Macedonia marks 114 years since the betrayal and killing of Goce Delcev


Macedonia marks 114 years since the death of Goce Delcev, the main leader of the Macedonian national liberation movement VMRO. Delcev was betrayed in the period ahead of the August 1903 Ilinden Uprising, while he was staying with his personal guard unit in the village of Banica near his native city of Kukush.

After a battle with the Ottoman Turkish forces, Delcev ordered his men out of the village to spare the civilians, and was killed in combat. Born in 1872, he studied in Solun (Thessaloniki) and at the Sofia Military Academy, before becoming a leading organizer of the Internal Macedonian Revolutionary Organization (VMRO). He lobbied tirelessly for domestic and international support to create an independent state on the territory of the Ottoman province of Macedonia, at a time when other provinces of the Empire were also becoming independent or joining the newly established Balkan countries.
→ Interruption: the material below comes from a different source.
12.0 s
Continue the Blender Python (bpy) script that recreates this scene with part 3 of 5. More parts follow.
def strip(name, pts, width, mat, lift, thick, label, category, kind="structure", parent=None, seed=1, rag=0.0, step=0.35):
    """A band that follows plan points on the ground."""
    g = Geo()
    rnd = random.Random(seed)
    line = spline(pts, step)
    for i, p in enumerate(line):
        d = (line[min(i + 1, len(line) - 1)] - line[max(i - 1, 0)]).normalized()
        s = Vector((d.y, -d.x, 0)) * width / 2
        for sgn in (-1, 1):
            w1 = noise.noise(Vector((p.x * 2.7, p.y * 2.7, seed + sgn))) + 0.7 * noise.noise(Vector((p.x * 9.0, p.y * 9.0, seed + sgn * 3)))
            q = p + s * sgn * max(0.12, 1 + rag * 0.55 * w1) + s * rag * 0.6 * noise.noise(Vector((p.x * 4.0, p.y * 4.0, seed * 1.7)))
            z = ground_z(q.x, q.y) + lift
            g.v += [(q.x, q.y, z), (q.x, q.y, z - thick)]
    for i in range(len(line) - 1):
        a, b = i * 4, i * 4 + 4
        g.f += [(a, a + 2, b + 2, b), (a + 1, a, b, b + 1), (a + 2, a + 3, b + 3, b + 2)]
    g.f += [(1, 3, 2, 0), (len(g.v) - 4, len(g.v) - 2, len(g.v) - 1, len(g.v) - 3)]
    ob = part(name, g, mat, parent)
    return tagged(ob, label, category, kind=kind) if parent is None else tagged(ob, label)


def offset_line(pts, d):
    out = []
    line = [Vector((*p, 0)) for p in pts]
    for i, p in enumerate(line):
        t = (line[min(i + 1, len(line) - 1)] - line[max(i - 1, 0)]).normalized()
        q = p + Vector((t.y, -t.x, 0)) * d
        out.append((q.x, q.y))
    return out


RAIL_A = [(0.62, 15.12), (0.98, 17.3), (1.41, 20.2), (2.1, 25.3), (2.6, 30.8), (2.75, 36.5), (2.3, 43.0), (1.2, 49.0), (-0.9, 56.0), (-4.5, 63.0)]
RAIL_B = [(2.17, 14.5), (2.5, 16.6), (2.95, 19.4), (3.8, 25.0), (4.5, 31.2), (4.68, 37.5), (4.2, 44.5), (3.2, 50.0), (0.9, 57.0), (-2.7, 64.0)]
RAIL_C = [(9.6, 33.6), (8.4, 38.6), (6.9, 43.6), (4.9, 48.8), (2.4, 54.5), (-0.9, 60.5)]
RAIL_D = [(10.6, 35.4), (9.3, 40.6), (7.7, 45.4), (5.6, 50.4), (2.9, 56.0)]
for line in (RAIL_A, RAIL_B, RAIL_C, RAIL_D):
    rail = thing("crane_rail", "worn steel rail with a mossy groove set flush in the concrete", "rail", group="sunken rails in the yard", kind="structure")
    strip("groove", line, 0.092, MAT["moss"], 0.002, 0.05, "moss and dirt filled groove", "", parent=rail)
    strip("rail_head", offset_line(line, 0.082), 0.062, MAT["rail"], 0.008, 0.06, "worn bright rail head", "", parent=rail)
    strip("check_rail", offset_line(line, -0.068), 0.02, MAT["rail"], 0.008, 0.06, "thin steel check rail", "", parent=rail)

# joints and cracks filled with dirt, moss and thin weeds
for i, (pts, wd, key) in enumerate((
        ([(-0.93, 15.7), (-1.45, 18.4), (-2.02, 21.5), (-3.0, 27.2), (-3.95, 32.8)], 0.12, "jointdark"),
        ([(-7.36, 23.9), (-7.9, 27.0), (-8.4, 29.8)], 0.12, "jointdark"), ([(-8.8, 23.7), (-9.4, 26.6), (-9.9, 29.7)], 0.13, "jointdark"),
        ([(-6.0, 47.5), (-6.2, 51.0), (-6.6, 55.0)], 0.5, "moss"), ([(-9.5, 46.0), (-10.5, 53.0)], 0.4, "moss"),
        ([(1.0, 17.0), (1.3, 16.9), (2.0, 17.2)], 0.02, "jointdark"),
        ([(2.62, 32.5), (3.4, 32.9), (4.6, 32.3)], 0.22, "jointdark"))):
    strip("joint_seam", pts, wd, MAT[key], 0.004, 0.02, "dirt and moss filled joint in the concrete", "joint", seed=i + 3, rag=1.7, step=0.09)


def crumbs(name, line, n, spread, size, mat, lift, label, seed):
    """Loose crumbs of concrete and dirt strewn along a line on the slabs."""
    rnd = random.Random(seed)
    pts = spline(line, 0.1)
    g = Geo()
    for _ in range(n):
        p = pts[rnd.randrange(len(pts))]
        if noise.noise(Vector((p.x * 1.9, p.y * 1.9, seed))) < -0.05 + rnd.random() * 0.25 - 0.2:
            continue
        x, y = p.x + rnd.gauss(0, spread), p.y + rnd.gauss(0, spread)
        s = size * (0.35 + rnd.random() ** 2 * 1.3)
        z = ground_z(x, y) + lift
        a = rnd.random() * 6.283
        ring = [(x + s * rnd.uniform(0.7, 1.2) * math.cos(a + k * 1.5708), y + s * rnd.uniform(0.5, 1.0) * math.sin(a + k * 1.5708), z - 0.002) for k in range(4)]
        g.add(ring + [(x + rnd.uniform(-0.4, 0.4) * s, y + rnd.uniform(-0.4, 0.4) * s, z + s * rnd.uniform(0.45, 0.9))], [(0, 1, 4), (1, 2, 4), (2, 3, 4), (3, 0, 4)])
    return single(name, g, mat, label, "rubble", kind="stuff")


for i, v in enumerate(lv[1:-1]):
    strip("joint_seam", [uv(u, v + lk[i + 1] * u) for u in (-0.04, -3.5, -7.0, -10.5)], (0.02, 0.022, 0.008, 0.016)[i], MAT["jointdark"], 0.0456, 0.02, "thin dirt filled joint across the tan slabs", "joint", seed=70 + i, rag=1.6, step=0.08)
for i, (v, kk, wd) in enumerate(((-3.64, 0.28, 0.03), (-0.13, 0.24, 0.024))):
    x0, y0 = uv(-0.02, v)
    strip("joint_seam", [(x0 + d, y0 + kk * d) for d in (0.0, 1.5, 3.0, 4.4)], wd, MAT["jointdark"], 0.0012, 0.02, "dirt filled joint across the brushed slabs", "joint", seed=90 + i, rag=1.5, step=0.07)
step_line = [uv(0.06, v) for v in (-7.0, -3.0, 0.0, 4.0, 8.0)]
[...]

It is believed that arguments over the decision whether to start a large uprising to liberate Macedonia from the Ottoman Empire were the main reason for his betrayal and killing. The debate was on whether resistance should be held through more intense guerrilla actions, an option Delcev favored, or by taking over a piece of territory and challenging the Ottomans for a set piece battle. Months after his death the Ilinden Uprising led to the declaration a the short lived Krusevo Republic.

Government officials will visit his grave at the St. Spas church in Skopje where his mortal remains were interred in 1946, given to Macedonia by the Government of Bulgaria, where they were kept.